Espansione israeliana del “parco nazionale” è un “attacco premeditato contro i cristiani nella terra santa”

Gerusalemme occupata/al-Quds – MEMO. I leader della chiesa palestinese e i parlamentari statunitensi hanno espresso preoccupazione per un controverso piano per espandere un parco e nazionalizzare un’ampia sezione del Monte degli Ulivi, uno dei luoghi più sacri della cristianità, che fin dall’antichità è stato un importante luogo di pellegrinaggio per i cattolici, gli ortodossi orientali e i protestanti.

Il 2 marzo, il piano dovrebbe essere sottoposto all’approvazione preliminare del Comitato per la pianificazione e la costruzione locale del comune di Gerusalemme, secondo quanto riferito dal Times of Israel. L’udienza era originariamente prevista per il 10 aprile, ma è stata anticipata.

Una delegazione di democratici della Camera dei rappresentanti degli Stati Uniti, in visita in Israele, ha espresso preoccupazioni, così come i principali funzionari della chiesa ed alcuni gruppi per i diritti umani, che hanno definito la misura come una presa di potere e una minaccia per la presenza cristiana nella “Terra Santa”.

I parlamentari statunitensi hanno sollevato la questione della potenziale acquisizione da parte di Israele di luoghi santi cristiani con il primo ministro Naftali Bennett, durante un incontro avvenuto la scorsa settimana. Apparentemente, Bennett, conosciuto per aver fatto commenti incendiari sui palestinesi, e lui stesso un sostenitore delle colonie israeliane, non sembrava a conoscenza del piano, ma ha detto alla delegazione statunitense che sta facendo “tutto il possibile per ridurre le tensioni” nella Gerusalemme occupata e per “prevenire azioni che potrebbero innescare nuove violenze”.

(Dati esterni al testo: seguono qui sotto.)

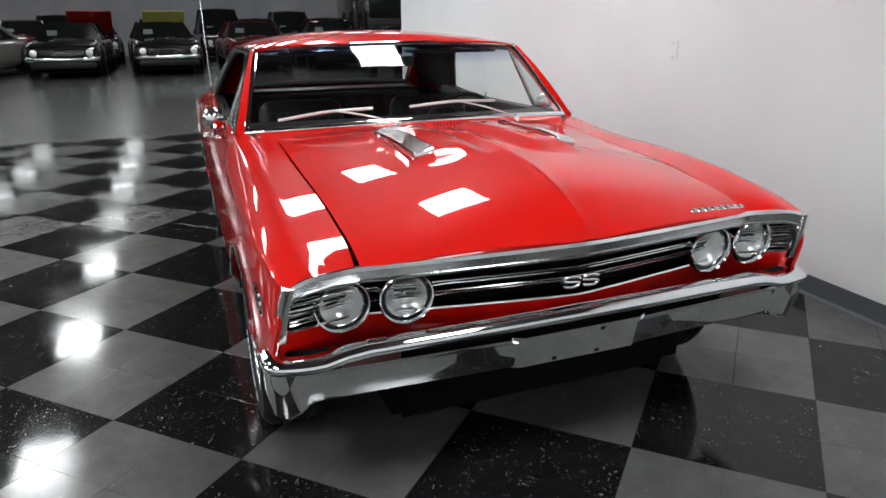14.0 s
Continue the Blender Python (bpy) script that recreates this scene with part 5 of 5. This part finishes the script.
pl = part("plate", rbox((0.0, -0.17, -0.085), (0.012, 0.17, 0.085), 0.004, 1), NAVY, sedan)
pl.location = (-0.02, 0, 0.86)
pl.rotation_euler = (0, radians(-12), 0)
part("plate_border", box(bmesh.new(), (0.011, -0.165, 0.066), (0.014, 0.165, 0.076)), PLATE_WHITE, pl, smooth=0)
part("plate_border", box(bmesh.new(), (0.011, -0.165, -0.076), (0.014, 0.165, -0.066)), PLATE_WHITE, pl, smooth=0)
part("plate_bar", box(bmesh.new(), (0.011, -0.12, -0.02), (0.014, 0.12, 0.025)), PLATE_WHITE, pl, smooth=0)
part("trunk_ornament", rbox((0.0, -0.03, -0.06), (0.02, 0.03, 0.06), 0.01, 2), CHROME, sedan).location = (0.03, 0, 0.70)
part("underbody", box(bmesh.new(), (-4.2, -0.6, 0.2), (-0.2, 0.6, 0.40)), MATTE, sedan, smooth=0)
sedan.location = (-5.35, -5.87, 0)
sedan.rotation_euler = (0, 0, radians(23))
sedan.scale = (1.08, 1.08, 1.08)

# tall black truck behind the end of the partition
truck = thing("black_truck", "tall black vintage delivery truck in the showroom", "truck")
TB = paint("truck_paint", (0.006, 0.006, 0.007))
part("cargo_box", rbox((-4.2, -0.95, 0.55), (-1.3, 0.95, 2.35), 0.08, 3), TB, truck)
part("cab", rbox((-1.35, -0.85, 0.55), (0.0, 0.85, 2.05), 0.16, 4), TB, truck)
part("hood", rbox((-0.1, -0.55, 0.6), (1.2, 0.55, 1.25), 0.14, 4), TB, truck)
part("windshield", rbox((-0.03, -0.70, 1.42), (0.012, 0.70, 1.90), 0.01, 2), GLASS_DARK, truck)
for s in (1, -1):
    part("side_window", rbox((-1.05, s * 0.84 - 0.012, 1.38), (-0.25, s * 0.84 + 0.018, 1.88), 0.008, 2), GLASS_DARK, truck)
    part("front_fender", rbox((0.05, s * 0.74 - 0.20, 0.35), (1.25, s * 0.74 + 0.20, 0.85), 0.15, 4), TB, truck)
    small_wheel(truck, 0.7, s * 0.80, 0.37)
    small_wheel(truck, -3.2, s * 0.80, 0.37)
    part("headlamp", lathe([(0.0, 0.03), (0.08, 0.015), (0.1, 0.0), (0.06, -0.1), (0.0, -0.14)], 20, "x"), CHROME, truck).location = (1.22, s * 0.62, 0.98)
part("bumper", rbox((1.30, -0.9, 0.42), (1.36, 0.9, 0.56), 0.02, 2), CHROME, truck)
truck.location = (-13.6, 4.60, 0)
truck.rotation_euler = (0, 0, radians(-4))

# ---- checkered floor: 305 mm vinyl tiles laid in 2 x 2 blocks, diagonal to the walls ----
TILE = 0.3048
TILE_O = Vector((1.48, -1.03, 0))
E1 = Matrix.Rotation(0.0072, 3, "Z") @ Vector((1, 1, 0)).normalized()
E2 = Matrix.Rotation(0.0072, 3, "Z") @ Vector((1, -1, 0)).normalized()
tile_floor = thing("tiled_floor", "black and grey checkered vinyl tile floor laid diagonally, waxed to a gloss", "floor", kind="structure")
EDGE_X = -4.4


def tile_mesh(name, material):
    bm = bmesh.new()
    g, c = TILE / 2 - 0.0004, 0.0009
    rings = []
    for r, z in ((g, -0.005), (g, -c * 0.6), (g - c, 0.0)):
        rings.append([bm.verts.new(E1 * (r * a) + E2 * (r * b) + Vector((0, 0, z))) for a, b in ((-1, -1), (-1, 1), (1, 1), (1, -1))])
    for p, q in zip(rings, rings[1:]):
        for k in range(4):
            bm.faces.new((p[k], p[(k + 1) % 4], q[(k + 1) % 4], q[k]))
    bm.faces.new(rings[-1])
    bmesh.ops.recalc_face_normals(bm, faces=bm.faces)
    if bm.faces[-1].normal.z < 0:
        bmesh.ops.reverse_faces(bm, faces=bm.faces)
    me = bpy.data.meshes.new(name)
    bm.to_mesh(me)
    bm.free()
    me.materials.append(material)
    return me


tile_meshes = (tile_mesh("black_tile", TILE_BLACK), tile_mesh("grey_tile", TILE_GREY))


def clip_left(poly):
    out = []
    for p, q in zip(poly, poly[1:] + poly[:1]):
        if p.x >= EDGE_X:
            out.append(p)
        if (p.x >= EDGE_X) != (q.x >= EDGE_X):
            out.append(p.lerp(q, (EDGE_X - p.x) / (q.x - p.x)))
    return out


near = 0
far = {0: ([], []), 1: ([], [])}
for a in range(-52, 40):
    for b in range(-30, 52):
        c = TILE_O + E1 * ((a + 0.5) * TILE) + E2 * ((b + 0.5) * TILE)
        if not (EDGE_X - 0.25 < c.x < 7.1 and -9.5 < c.y < 2.3):
            continue
        grey = (a // 2 + b // 2) % 2
        close = (-2.2 < c.x < 5.1 and -2.9 < c.y < -0.75) or (3.6 < c.x < 5.1 and -0.75 <= c.y < 1.6)
        if close and near < 300:
            ob = bpy.data.objects.new("black_tile" if not grey else "grey_tile", tile_meshes[grey])
            scene.collection.objects.link(ob)
            ob.location = c + Vector((0, 0, 0.0004 * (((a * 7 + b * 13) % 5) / 5 - 0.5)))
            ob.parent = tile_floor
            near += 1
        else:
            vs, fs = far[grey]
            g = TILE / 2 - 0.0009
            poly = clip_left([c + E1 * (g * p) + E2 * (g * q) for p, q in ((-1, -1), (-1, 1), (1, 1), (1, -1))])
            if len(poly) >= 3:
                k = len(vs)
                n = len(poly)
                vs += [(p.x, p.y, 0.0) for p in poly] + [(c.x + (p.x - c.x) * 1.006, c.y + (p.y - c.y) * 1.006, -0.005) for p in poly]
                fs.append(tuple(range(k, k + n))[::-1])
                fs += [(k + i, k + (i + 1) % n, k + n + (i + 1) % n, k + n + i)[::-1] for i in range(n)]
for grey, (vs, fs) in far.items():
    me = bpy.data.meshes.new("outlying_tiles")
    me.from_pydata(vs, [], fs)
    bm = bmesh.new()
    bm.from_mesh(me)
    bmesh.ops.recalc_face_normals(bm, faces=bm.faces)
    bm.to_mesh(me)
    bm.free()
    me.materials.append(TILE_GREY if grey else TILE_BLACK)
    ob = new("grey_outlying_tiles" if grey else "black_outlying_tiles", me)
    ob.parent = tile_floor
    tagged(ob, kind="stuff")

In una lettera al ministro israeliano per la Protezione dell’ambiente, Tamar Zandberg, i leader della chiesa hanno fatto eco alle preoccupazioni sollevate a dicembre sulla minaccia di “estinzione” affrontata dal cristianesimo e portata avanti dai gruppi radicali israeliani:

“Negli ultimi anni, non possiamo fare a meno di sentire che varie entità stanno cercando di ridurre al minimo, per non dire eliminare, le caratteristiche non ebraiche della città santa e di alterare lo status quo in questo sacro Monte”, si legge nella lettera inviata dal Patriarca greco-ortodosso di Gerusalemme, Teopoli III, dal Custode della terra santa della Chiesa cattolica, Francesco Patton, e dal Patriarca armeno di Gerusalemme, Nourhan Manougian.

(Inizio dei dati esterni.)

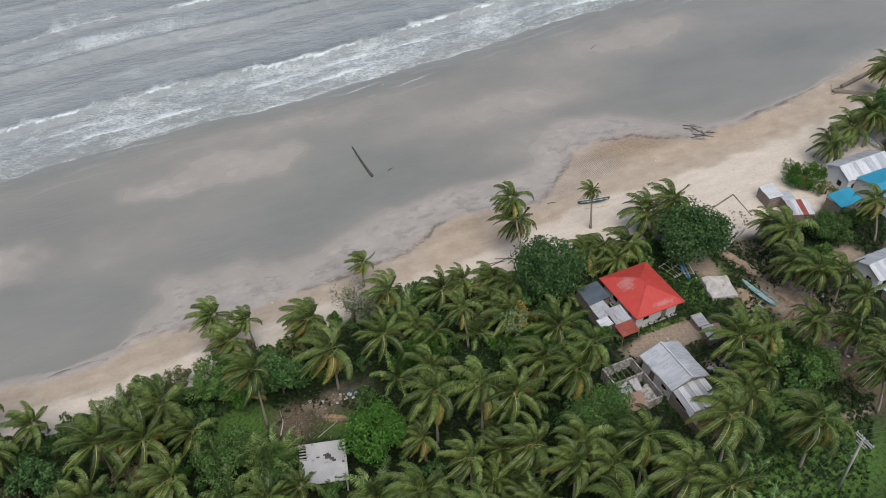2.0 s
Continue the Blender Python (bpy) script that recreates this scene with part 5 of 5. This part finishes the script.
for k in range(26):
    cx, cy = [(97.6, 97.2), (98.6, 99.4), (130.2, 97.0)][k % 3]
    ax, ay = palm_rng.gauss(cx, 1.3), palm_rng.gauss(cy, 0.8)
    w, l = palm_rng.uniform(0, 6.28), palm_rng.uniform(0.5, 1.3)
    bx, by = ax + l * math.cos(w), ay + l * math.sin(w)
    low = min(ground_z(ax, ay), ground_z(bx, by))
    stick("twig", [(ax, ay, 0.04 + ground_z(ax, ay) - low), ((ax + bx) / 2 + 0.1, (ay + by) / 2, 0.16), (bx, by, 0.04 + ground_z(bx, by) - low)], 0.05, DRIFT, "short dark twig washed up on wet sand", z=low)
stick("driftwood", [(10.6, 65.6, 0.1), (11.6, 67.6, 0.16), (11.8, 69.6, 0.12)], 0.09, BAMBOO, "pale bare branch lying on brown litter", "branch")
stick("driftwood", [(14.6, 63.6, 0.1), (17.0, 64.6, 0.14), (18.6, 65.6, 0.1)], 0.08, BARK, "grey bare branch lying on brown litter", "branch")

# rubbish heap at the edge of the clearing
heap = thing("rubbish_heap", 18.6, 68.2, ground_z(18.6, 68.2), "heap of grey rubble with blue tarpaulin scraps", "rubbish heap", turn=-12)
hr = random.Random(3)
for k in range(60):
    s = hr.uniform(0.08, 0.26)
    bm = bmesh.new()
    bmesh.ops.create_icosphere(bm, subdivisions=1, radius=s)
    for v in bm.verts:
        v.co *= hr.uniform(0.7, 1.25)
        v.co.z *= 0.5
    part("rubble", bm, hr.choice([EARTH, HEAP, DRIFT, BROWN_IRON, DRIFT, EARTH]), heap, m=Matrix.Translation((hr.gauss(-0.8, 1.3), hr.gauss(0, 0.5), s * 0.35)))
for k in range(5):
    px, py = 1.2 + 0.45 * k, hr.uniform(-0.5, 0.4)
    part("tarpaulin", plate(((px - 0.25, py - 0.15, 0.12), (px + 0.25, py - 0.12, 0.2), (px + 0.2, py + 0.2, 0.3), (px - 0.15, py + 0.15, 0.15)), 0.02), TARP if k % 2 else CONCRETE_GREY, heap, "crumpled blue tarpaulin")


def stones(name, label, spots, count, lo, hi, mats, spread, seed):
    """Loose stones and litter scattered round some spots, one heap a thing with its pieces."""
    r = random.Random(seed)
    shapes = []
    for m in mats:
        bm = bmesh.new()
        bmesh.ops.create_icosphere(bm, subdivisions=1, radius=1)
        for v in bm.verts:
            v.co *= r.uniform(0.7, 1.2)
            v.co.z *= 0.55
        me = bpy.data.meshes.new("stone")
        bm.to_mesh(me)
        bm.free()
        me.materials.append(m)
        shapes.append(me)
    for (x, y) in spots:
        ob = thing(name, x, y, 0, label, "rubble")
        for k in range(count):
            px, py, s = r.gauss(0, spread), r.gauss(0, spread), r.uniform(lo, hi)
            child("stone", r.choice(shapes), ob, m=Matrix.Translation((px, py, ground_z(x + px, y + py) + s * 0.2)) @ Matrix.Diagonal((s, s, s, 1)))


stones("rubble", "scattered rubble and litter on the ground", [(82.0, 60.4), (84.4, 60.6), (84.0, 57.0), (84.4, 53.4), (89.0, 73.5), (88.0, 75.5), (80.5, 46.5), (61.5, 58.6), (79.6, 68.6), (83.5, 65.5), (85.5, 63.0), (86.5, 57.0), (82.5, 68.0)], 20, 0.08, 0.26, [CONCRETE_GREY, EARTH, EARTH, DRIFT], 1.0, 4)
stones("beach_stones", "yellowish and dark stones strewn over tan sand", [(-36, 92), (-38, 90.5), (-35, 95), (-42, 89), (-48, 88.4), (-35, 99)], 60, 0.04, 0.13, [EARTH, BAMBOO, BAMBOO, EARTH, DRIFT], 2.2, 5)
stones("beach_litter", "small bits of litter and weed on sand", [(60, 88), (75, 89.5), (90, 90.5), (105, 93.5), (118, 94), (52, 86), (20, 87), (96, 87)], 12, 0.04, 0.11, [DRIFT, WALL_WHITE, EARTH], 3.0, 6)

# hedge in front of the red-roofed house
for k in range(9):
    bush(59.8 + 0.75 * k, 60.9 - 0.04 * k, 0.55, 5 if k % 3 else 3, "trimmed yellow-green hedge bush beside white house", "hedge_bush", "hedge bushes")

# utility pole with two cross-arms and wires
pole = thing("utility_pole", 65.4, 31.4, ground_z(65.4, 31.4), "grey utility pole with double cross-arms and wires", "utility pole", turn=0)
v, f = tube([(0, 0, -0.3), (0, 0, 5), (0, 0, 9.4)], [0.16, 0.14, 0.11], 10)
child("shaft", mesh("shaft", v, f, CONCRETE_GREY, smooth_shade=True), pole)
arms = []
for s in (-0.14, 0.14):
    arms.append(part("cross_arm", boxes((s - 0.05, s + 0.05, -1.3, 1.1, 9.0, 9.12)), CONCRETE, pole))
    part("cross_arm", boxes((s - 0.05, s + 0.05, -0.7, 0.6, 8.2, 8.3)), CONCRETE, pole)
for y in (-1.2, -0.4, 0.4, 1.0):
    bm = bmesh.new()
    bmesh.ops.create_cone(bm, cap_ends=True, segments=8, radius1=0.07, radius2=0.05, depth=0.2, matrix=Matrix.Translation((0.14, y, 9.22)))
    part("insulator", bm, WALL_WHITE, arms[1])
    for ex, ey in ((-46, -6.5), (60, -14)):
        pts = []
        for i in range(13):
            s = i / 12
            pts.append((0.14 + ex * s, y + ey * s, 9.3 - 4 * 1.1 * s * (1 - s)))
        v, f = tube(pts, [0.018] * 13, 4)
        child("wire", mesh("wire", v, f, CABLE), pole)
part("brace", bar((0.14, -0.7, 9.0), (0.1, 0, 8.3), 0.025), CONCRETE, pole)
part("brace", bar((0.14, 0.7, 9.0), (0.1, 0, 8.3), 0.025), CONCRETE, pole)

“Si tratta di un provvedimento brutale, che costituisce un attacco diretto e premeditato verso i cristiani in terra santa, alle chiese e ai loro antichi diritti, garantiti a livello internazionale. Con il pretesto di proteggere gli spazi verdi, il piano sembra servire a un agenda ideologica che nega lo status ed i diritti dei cristiani a Gerusalemme”, continua la lettera.

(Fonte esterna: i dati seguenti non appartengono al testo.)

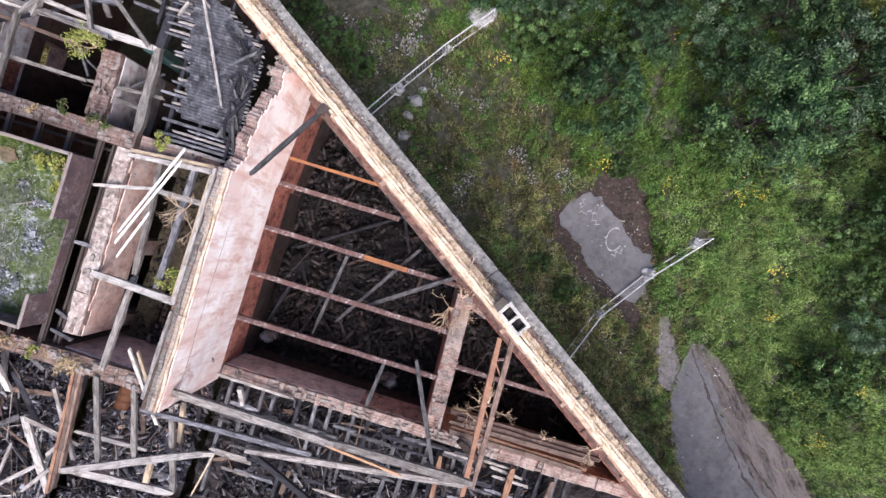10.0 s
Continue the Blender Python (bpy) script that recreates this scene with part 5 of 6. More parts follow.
def paint_ring():
    bm = bmesh.new()
    c = Vector((19.69, 6.22, 0.00))
    c.z = float(lie(c.x, c.y)) + 0.13
    prev = None
    for k in range(19):
        a = radians(70 + 15 * k)
        w = 0.09 * (0.6 + 0.5 * abs(noise.noise((k * 0.7, 0, 0))))
        ring = [bm.verts.new(c + Vector((math.cos(a) * r * 0.42, math.sin(a) * r * 0.62, 0.0))) for r in (1 - w, 1 + w)]
        if prev:
            bm.faces.new((prev[0], prev[1], ring[1], ring[0]))
        prev = ring
    bmesh.ops.recalc_face_normals(bm, faces=bm.faces[:])
    tagged(part("painted_ring", bm, "old_paint"), "faded white ring painted on the slab", "marking")
    for k, (x, y, turn, length) in enumerate(((*(17.93, 7.20, 0.00)[:2], 20, 0.9), (*(18.42, 6.85, 0.00)[:2], -30, 0.6), (*(20.07, 5.58, 0.00)[:2], 40, 0.7), (*(17.50, 7.58, 0.00)[:2], 75, 0.5), (*(18.42, 7.67, 0.00)[:2], 10, 0.5))):
        verts, faces = [], []
        for i in range(11):
            run = (i / 10 - 0.5) * length
            o = 0.10 * math.sin(i * 1.3 + k) + 0.05 * math.sin(i * 2.9 + 2 * k)
            w = 0.025 + 0.02 * abs(noise.noise((i * 0.8, k, 3)))
            for e in (-w, w):
                q = pose(x, y, 0, 0, 0, turn) @ Vector((run, o + e, 0))
                verts.append((q.x, q.y, float(lie(q.x, q.y)) + 0.112))
            if i:
                faces.append((2 * i - 2, 2 * i, 2 * i + 1, 2 * i - 1))
        tagged(part("painted_scribble", (verts, faces), "old_paint"), "faded pale scribble painted on the slab", "marking", "scribbles on the slab")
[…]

“Purtroppo non è la prima volta che l’INPA svolge un ruolo ostile contro le chiese e la presenza cristiana in terra santa”, aggiunge la lettera, in riferimento all’Autorità israeliana per la natura ed i parchi (INPA), che sta promuovendo il progetto.

I loro avvertimenti sulla possibile presa del Monte degli Ulivi seguono un messaggio sorprendente, consegnato dai dirigenti della chiesa nel periodo che precede il Natale. “Negli ultimi anni, la vita di molti cristiani è stata resa insopportabile da gruppi locali radicali, con ideologie estremiste”, hanno affermato i leader, facendo riferimento ai gruppi radicali israeliani. “Nonostante duemila anni di fedele servizio, la nostra presenza è precaria e il nostro futuro è a rischio”.

Prima della creazione di Israele, nel 1948, i cristiani palestinesi erano la seconda comunità religiosa più grande, costituendo oltre l’11% della popolazione totale locale. Le ondate di pulizia etnica, che i palestinesi chiamano di Nakba (catastrofe), hanno ridotto il loro numero all’attuale livello di “estinzione”.

La cattura violenta, l’annessione illegale e l’occupazione militare di Gerusalemme, da parte di Israele, ha accelerato la fuga dei cristiani palestinesi dal loro paese. I gruppi per i diritti umani hanno descritto il dominio di Israele sul territorio come una forma d’Apartheid, in base alla quale anche i palestinesi cristiani sono trattati come cittadini di seconda e terza classe.